I needed more than that. Details, please.

“If you go back to the old days when I was a player and then a coach, what I remember the good ones doing was the attention to fundamentals and technique,” he said. “Those two things never change.

“I don't care if it was Frank Broyles or Bear Bryant, they coached – or their staffs did – fundamentals and technique.”

Specifically, that coach studied what defensive coordinator John Chavis had his staff coach as far as fundamentals and technique.

“There are drills that break down segments and areas and interlink the different positions and teach coverages,” he said. “It's specific for how they are going to hand off coverages. It's going to enable them to make adjustments. I loved the drills.”

But that's not what the old coach loved the most.

“It was attention to detail in technique,” he said.

Everyone focuses on new plays or new blitzes when new coaches arrive. There are lots of coaches in the stands who could dial up plays on video games.

Run the inside trap more. Call more draws. More screens. Give me that tight end drag. How about a crossing pattern? I want T. J. Hammonds in space!

The same goes for the defense. Everyone recognizes press coverage. They see the safety blitz. They know when the linebackers walk into the gaps that something new is about to happen.

It's not about the play call. No, it's about technique.

Technique is the steps, hand placement and actual execution of the steps.

Broyles preached that the first step either made a player right or wrong in technique. I sat with Broyles at practice and he'd cringe when a defensive back stepped wrong. I didn't see it. I didn't know it. But he knew the player was wrong and was not going to be able to recover one second past the snap.

There are few sitting in the stands (or in the press box) who know about technique. They might know weak side from strong. They may know flanker from split end. They may know the difference between a mike and will linebacker. Few can distinguish proper technique from bad.

There are different ways of doing things, but mostly fundamentals and technique stay the same. There are proper stances and then there is sandlot. Elite coaches see the difference.

Most coaches at the SEC level know proper technique. They know proper stance. They can show it, but only the best get it on a consistent basis. It falls by the wayside when a poorly conditioned player hits the fourth quarter. That's when you know if technique holds up.

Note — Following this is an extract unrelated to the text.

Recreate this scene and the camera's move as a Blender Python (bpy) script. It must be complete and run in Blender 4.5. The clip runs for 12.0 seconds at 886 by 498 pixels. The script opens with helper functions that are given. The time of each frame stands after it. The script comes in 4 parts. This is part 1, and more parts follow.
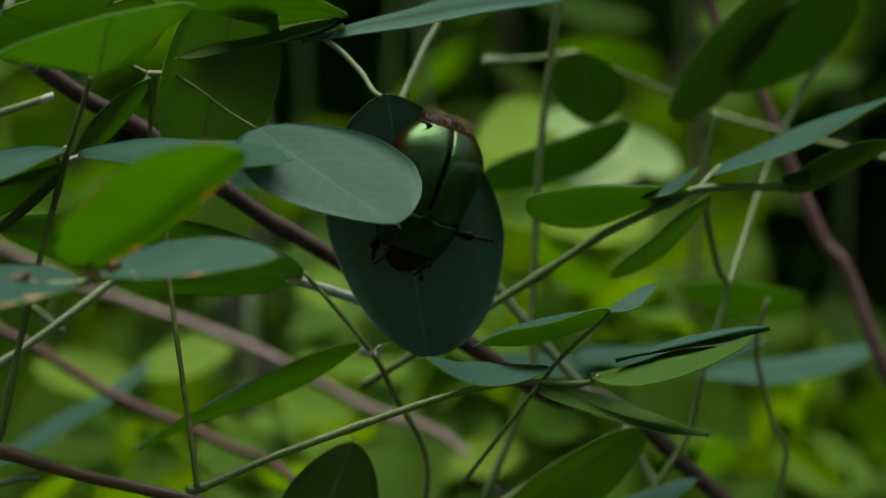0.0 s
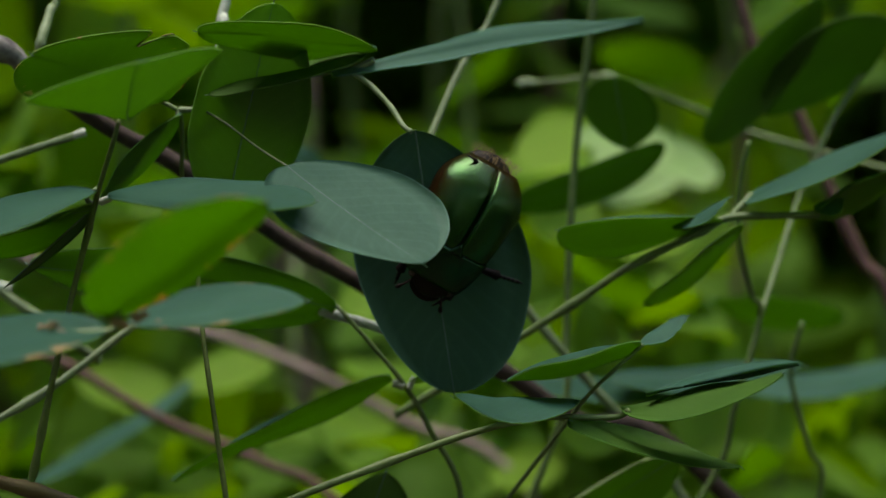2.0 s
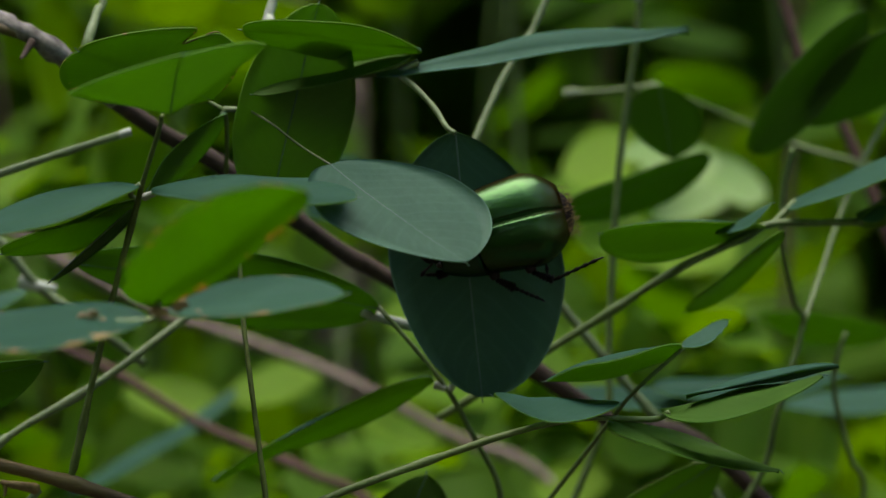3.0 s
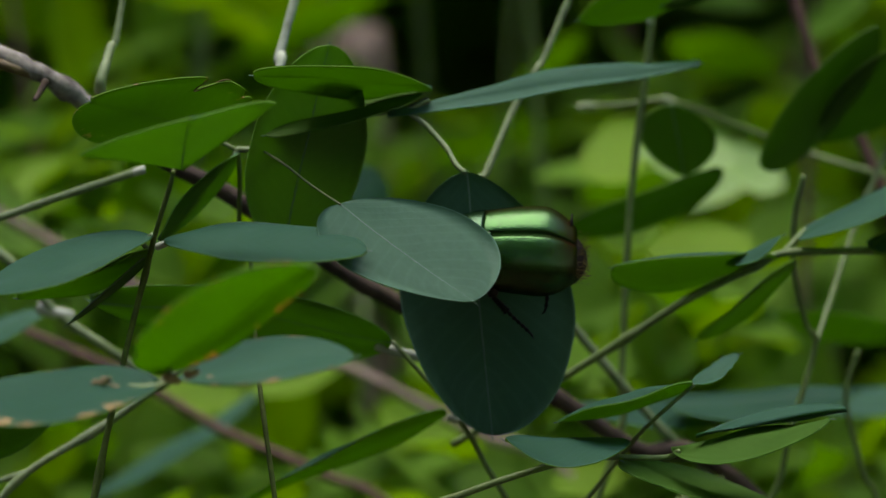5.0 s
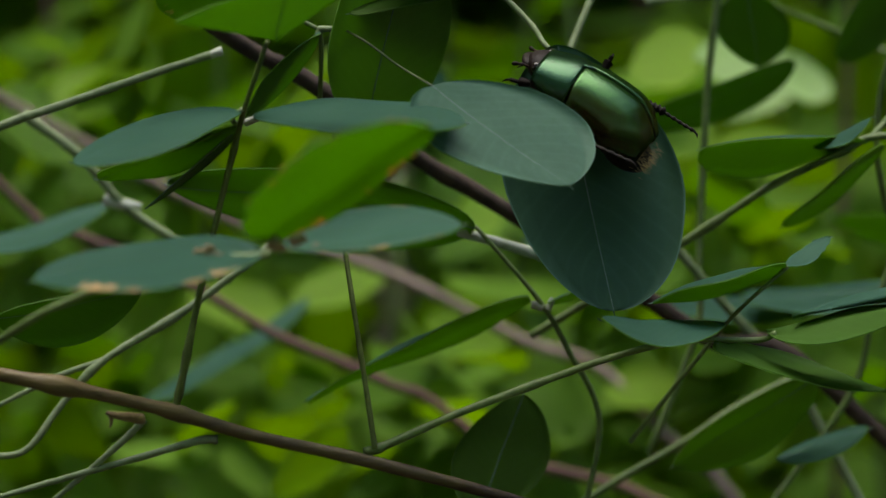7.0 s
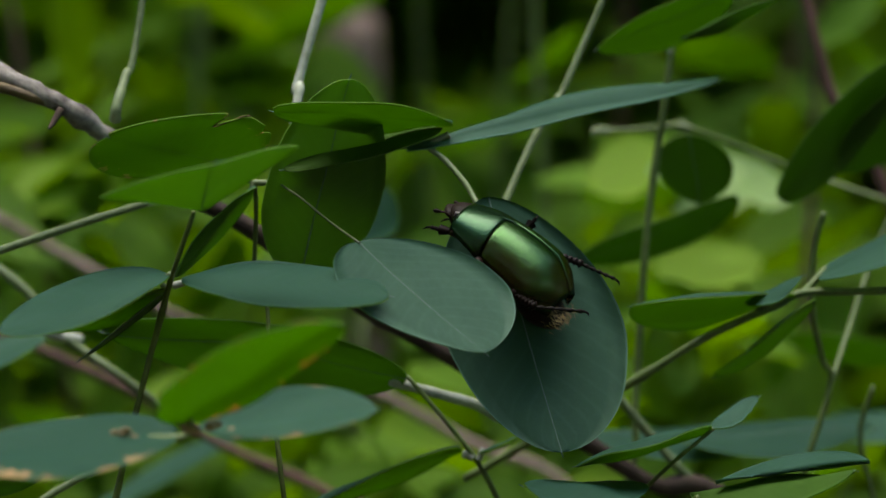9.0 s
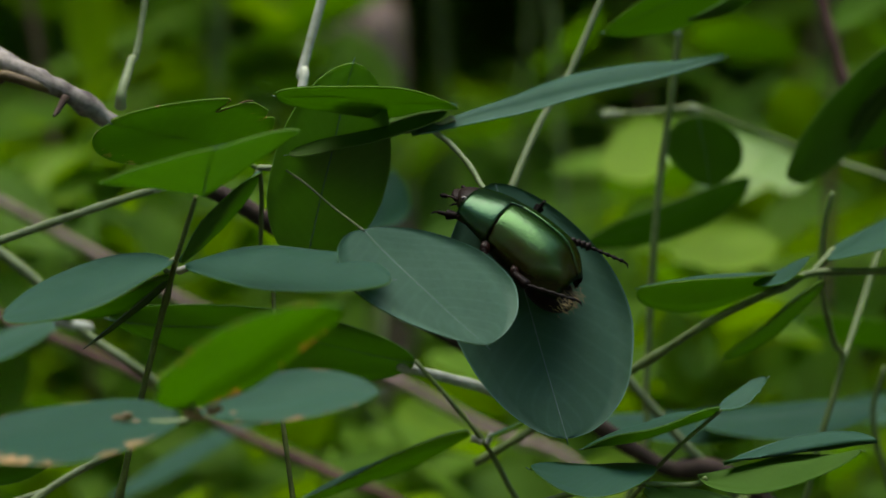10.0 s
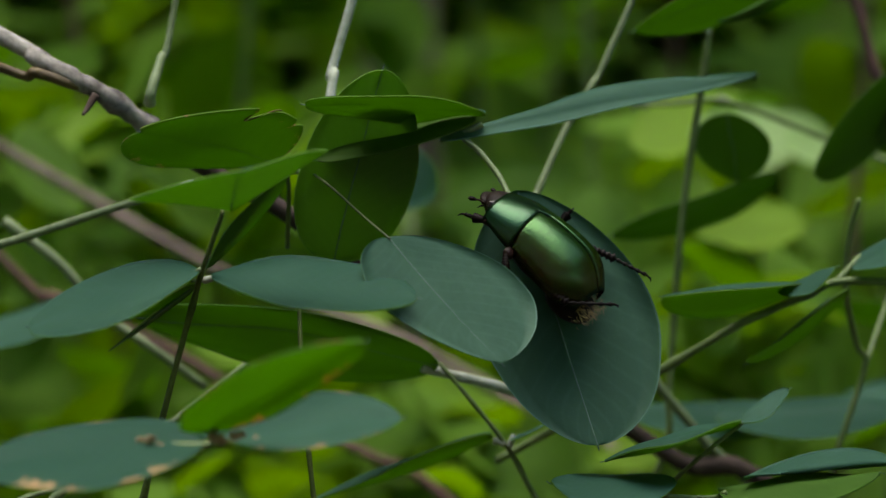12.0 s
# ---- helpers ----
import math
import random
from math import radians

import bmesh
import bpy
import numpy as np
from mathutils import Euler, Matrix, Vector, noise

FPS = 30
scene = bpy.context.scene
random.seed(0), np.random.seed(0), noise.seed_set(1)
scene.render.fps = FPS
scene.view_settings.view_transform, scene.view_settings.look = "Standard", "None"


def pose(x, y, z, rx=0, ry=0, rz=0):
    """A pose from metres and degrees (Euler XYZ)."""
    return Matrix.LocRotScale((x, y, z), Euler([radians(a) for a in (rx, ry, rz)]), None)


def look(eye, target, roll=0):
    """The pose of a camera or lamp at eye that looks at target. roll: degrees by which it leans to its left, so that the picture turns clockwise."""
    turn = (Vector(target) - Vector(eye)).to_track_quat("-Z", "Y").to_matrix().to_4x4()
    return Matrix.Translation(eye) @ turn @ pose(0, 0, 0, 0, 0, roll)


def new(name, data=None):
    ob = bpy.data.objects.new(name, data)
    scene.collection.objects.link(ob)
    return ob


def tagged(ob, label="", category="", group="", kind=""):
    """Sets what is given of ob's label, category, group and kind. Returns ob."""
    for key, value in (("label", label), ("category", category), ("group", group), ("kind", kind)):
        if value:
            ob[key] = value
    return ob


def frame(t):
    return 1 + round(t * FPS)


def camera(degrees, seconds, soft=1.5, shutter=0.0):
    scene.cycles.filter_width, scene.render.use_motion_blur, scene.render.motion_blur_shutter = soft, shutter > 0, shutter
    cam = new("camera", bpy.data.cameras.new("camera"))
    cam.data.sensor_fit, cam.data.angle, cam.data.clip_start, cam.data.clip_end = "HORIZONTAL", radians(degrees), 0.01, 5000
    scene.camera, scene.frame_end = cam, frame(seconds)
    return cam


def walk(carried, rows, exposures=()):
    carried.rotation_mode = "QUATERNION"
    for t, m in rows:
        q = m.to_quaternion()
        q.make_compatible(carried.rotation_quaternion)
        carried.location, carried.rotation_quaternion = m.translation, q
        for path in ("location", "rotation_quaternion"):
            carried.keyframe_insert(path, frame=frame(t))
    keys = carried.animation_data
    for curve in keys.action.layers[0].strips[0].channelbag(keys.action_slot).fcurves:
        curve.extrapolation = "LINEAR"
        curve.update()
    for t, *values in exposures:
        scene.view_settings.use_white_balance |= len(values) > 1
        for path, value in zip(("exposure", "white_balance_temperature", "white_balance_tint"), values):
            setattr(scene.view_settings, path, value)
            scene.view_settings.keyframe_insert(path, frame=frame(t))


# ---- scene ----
# ---- camera and its path: a long lens held by hand before the shrub ----
cam = camera(16.0, 12.0, soft=1.5)
cam.data.dof.use_dof = True
cam.data.dof.focus_distance = 0.385
cam.data.dof.aperture_fstop = 20.0
walk(cam, [
    (0, look((0.00123, -0.40794, 0.98726), (0.01903, -0.00856, 1.00071), -0.24)),
    (0.5, look((0.00996, -0.40899, 0.98664), (0.02160, -0.00948, 1.00258), -0.45)),
    (1, look((0.00910, -0.41185, 0.98905), (0.01725, -0.01221, 1.00411), -0.37)),
    (1.5, look((0.00493, -0.40983, 0.99644), (0.01523, -0.01004, 1.00420), -0.24)),
    (2, look((0.00537, -0.40955, 0.99616), (0.01509, -0.00976, 1.00494), -0.64)),
    (2.5, look((0.00854, -0.41168, 0.98523), (0.01319, -0.01204, 1.00153), -0.50)),
    (3, look((0.00724, -0.41044, 0.99026), (0.00972, -0.01072, 1.00511), -0.01)),
    (3.2, look((0.00551, -0.41059, 0.99896), (0.00801, -0.01068, 1.00691), 0.40)),
    (4.8, look((0.00957, -0.41340, 1.00929), (0.00744, -0.01341, 1.00835), -0.15)),
    (5, look((0.01025, -0.41397, 1.00998), (0.00824, -0.01397, 1.00993), -0.46)),
    (5.5, look((0.00877, -0.41342, 1.01095), (0.00529, -0.01344, 1.00966), -0.95)),
    (6, look((0.00563, -0.41223, 1.01452), (-0.00068, -0.01237, 1.00593), 0.02)),
    (6.5, look((0.00065, -0.40832, 1.01487), (-0.00131, -0.00859, 1.00022), -0.40)),
    (7, look((-0.00710, -0.40582, 0.99837), (-0.00278, -0.00586, 0.99510), -0.57)),
    (7.5, look((0.00226, -0.40723, 0.99253), (0.00162, -0.00750, 1.00729), 0.27)),
    (7.7, look((0.01009, -0.40949, 0.99148), (0.00346, -0.00987, 1.00773), 0.24)),
    (9.3, look((0.00350, -0.40869, 1.03028), (0.00617, -0.00903, 1.01396), 0.44)),
    (9.5, look((0.00704, -0.40762, 1.03352), (0.00530, -0.00816, 1.01289), 0.37)),
    (10, look((0.00848, -0.40838, 1.02034), (0.00513, -0.00847, 1.01256), -0.16)),
    (10.5, look((0.00987, -0.41096, 1.00089), (0.00230, -0.01109, 1.00802), 0.44)),
    (11, look((0.02303, -0.41111, 1.01590), (0.00498, -0.01153, 1.01295), 1.04)),
    (11.5, look((0.01731, -0.40767, 1.05037), (0.00588, -0.00922, 1.01707), 0.94)),
    (12, look((0.00880, -0.40893, 1.03749), (0.00186, -0.00972, 1.01333), 0.92)),
], exposures=[(0, 1.29, 7200, 9.4), (12, 1.29, 7200, 9.4)])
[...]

I listened to middle linebacker Scoota Harris talk about some of the coaching critiques he'd gotten from Chavis over the last few months. Harris said, “Chief says I stand up when I get tired. I've gotten into Yoga to increase stamina and flexibility. That's to help me stay in my technique.”

Two current area high school coaches marvel at the attention to detail in the new UA staff. Detail and technique win at the high school level. But, it's also the key in the SEC. Yes, you must recruit elite players, but it's still about technique.

“Do you think Alabama coaches insist on proper technique?” a high school coached asked. “I know Nick Saban does that. You better be doing the same thing.”

That's the only way Morris knows to coach. It worked at Lake Travis High School. It worked at Tulsa, Clemson and SMU in Division I.

That's what Bobby Petrino stressed. No, that's what he demanded. It was proper technique.

I remember getting a call from George Bequette, Jake Bequette's grand father. He told me that Jake had just left Petrino's office. He was told to stick to Steve Caldwell's technique or hit the highway. Grandfather backed the coaches.

Of course, Caldwell is a proven recruiter. He's helped the Hogs land commitments from nine defensive linemen in the current class. But as good as Caldwell is at recruiting, he's just as good as a teacher of defensive end technique.

You can ask Trey Flowers, Deatrich Wise and Bequette about what they learned under Caldwell. I expect the defensive ends Caldwell has now to improve over how they played last year. They are going to get the proper technique for the blitzing scheme run by Chavis.

The way Morris runs a practice is novel to some of the old timers. They've never seen segments linked together in such a way to encourage constant motion.

“I was trying to figure out the length of periods,” one coach said. “I finally discovered there was no set length. Coach Morris was determining the length when he decided that the players had absorbed what was trying to be taught. If they didn't get it, the period lasted until they did. I liked that.

“You get what's emphasized. He's emphasizing proper technique and fundamentals. I know that everyone is going to be focused on the plays that are being called on offense and whether they see a blitz on defense.

“I understand that's what most think Coach Morris is going to change that will help the fortunes of the team. Better play calling. It's not. It's whether or not they are running those plays or those defensive calls with the proper technique and timing. That's coaching. It's the most important part of coaching. I see him and his staff coaching technique and fundamentals.”

There is a firm nature to the coaching. It's done with a toughness and a demand for perfection.

But it's done with a steady hand and lots of encouragement. And there is no mistaking the enthusiasm of the coaches. Players know their coaches are not going to leave them behind. I loved it when Morris talked about the mental state of the newcomers six days into practice.

A struggling freshman was told, “We are going to pull you through the knot hole.” In other words, it's tough right now, but you are going to make it.

The speed of the practice and the attention to detail will gobble up a newbie, but they will get there eventually. And make no mistake, it's fast.

The good news for the newcomers, even the veterans are not too far ahead. They've had a winter of meetings, 15 practices in the spring that the first-year players missed, but mostly they are all in this boat together with new systems on both sides of the ball.

The eye candy is real. It's fun and what fans have ached to see. It will be the rage in September when the scoreboard judges the Chad Morris era. I'm not sure if there will be more wins or losses, but I know the wins will come eventually as his staff continues to demand technique and fundamentals.

As they say, nothing ever changes in football. It's the same today as it was before any of these current coaches were born. It's blocking and tackling -- and if you do it with proper technique.